With the rock shattered, Williams brought in an assortment of excavators and loaders, Including Cat 345, Komatsu 400 and Kobelco machinery. The rock was distributed on site using Cat 300 and Volvo haulers.

“That job ran smoother than what I anticipated,” Lowery said. In all, some 45,600 cubic meters (60,000 cu. yds.) of rock were moved.

The Williams superintendent thought the rock removal went remarkably fast.

“Jeff [Seaford] was a big key on that site,” said Lowery. “He moved it extremely quick. We started hauling rock right behind him and moved that rock, but I was never able to catch him. I never caught that man.”

Lowery said that, typically, rock hauling and removal work must grind to a halt periodically while blasters prepare to loosen more rock. Not on this job.

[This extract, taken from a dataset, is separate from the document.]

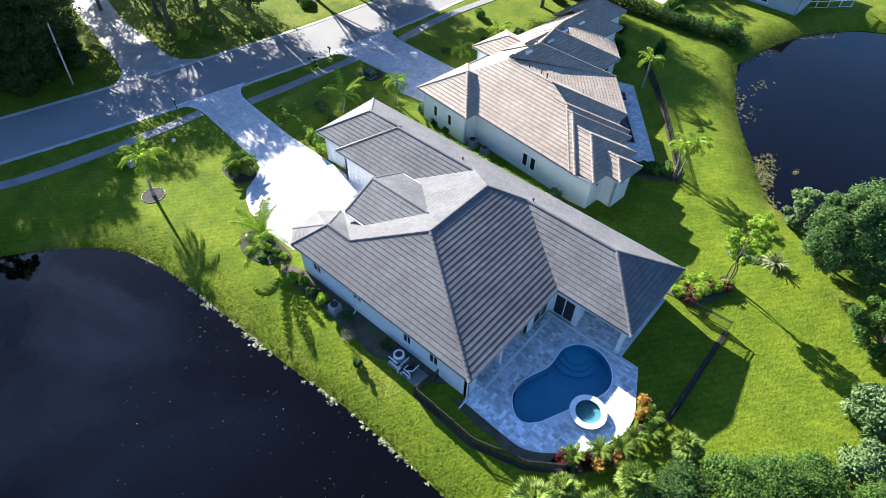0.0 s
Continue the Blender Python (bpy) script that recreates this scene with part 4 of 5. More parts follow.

“Jeff got on it. He shot it. I was very pleased at his efficiency,” said Lowery. “He did a great job.”

That level of satisfaction pays dividends for young companies and explains why Mid South has work already assured through 2000. One of the jobs awaiting them is a project along the outer loop at Charlotte. Some 304,000 cubic meters (400,000 cu. yds.) of granite awaits breaking and moving.

Mid South acquired its Tamrock drills from a Charlotte firm, J.W. Burress. The company since has bought an Ingersoll-Rand 635 from the Charlotte office of Mitchell Distributing. Seaford is a fan of both makes of drilling equipment, calling the Ingersoll-Rand “a drilling dude.”

He said his brother. Scotty, “never saw a drill till two years ago” but is becoming familiar with the various makes and their idiosyncrasies.

In two years, the company has grown from one man and one drill to nine employees and six drills. The future seems built on service that is as solid as the rock it blasts.

Which is apt, since the Mid South Drilling company motto is, “Rock is our business.”